Tuesday, December 19, 2006 11:37:24 PM

Post# of 2381
>>Have you ever watched free divers or breath-hold athletes preparing for their efforts? It's worth googling around -- there are video clips you can find on the web. Before a record attempt, these guys will hyperventilate for quite a stretch -- they're doing this to "pre-oxygenate" their blood to the maximum extent possible. (see #3 above). Then when they go to take their "big breath", they take the breath, hold it (using the tongue to seal the airway so no air from the lungs escapes while grabbing another mouthful), then add to it forcibly one mouthful at a time. It looks very much like a "gulping" exercise, like the way a fish out of water looks. They are forcibly expanding the lungs beyond the capacity they reach on a normal inhalation.<<

Keep in mind that it is the free divers that hold their breath, not scuba divers using compressed air. You add an atmosphere of pressure for every 33 feet of water you go down, so if a scuba diver doesn't exhale all the way up, the air in their lungs will expand and cause them to rupture.

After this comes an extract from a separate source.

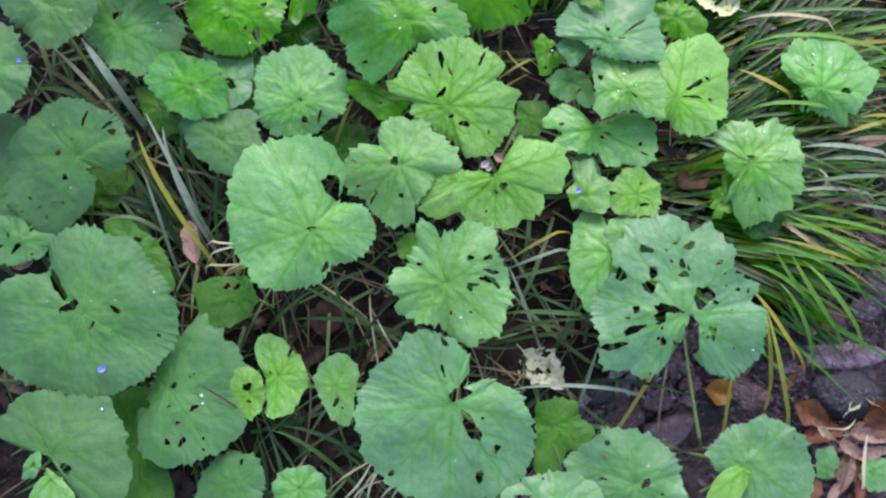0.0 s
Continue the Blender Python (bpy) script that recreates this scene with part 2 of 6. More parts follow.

Before it was a sport, pearl divers used to have amazing capacities in this regard, but that was work.

You have to be careful not to pass out from hyperventilating. Training can compensate for this. The ability to relax when doing maximum effort, rather than getting stressed out, may be key.

Some free divers have died after they surface for physiological reasons.

You do need the CO2 build up in your lungs to remind you to inhale again.

http://www.oar.noaa.gov/spotlite/archive/spot_diving.html

I've read Lance slept in a hypobaric tent to increase the hemoglobin content in his blood, and of course the Olympic training center is in Colorado Springs for the same reason, and the cycling team rides in Leadville, Colorado.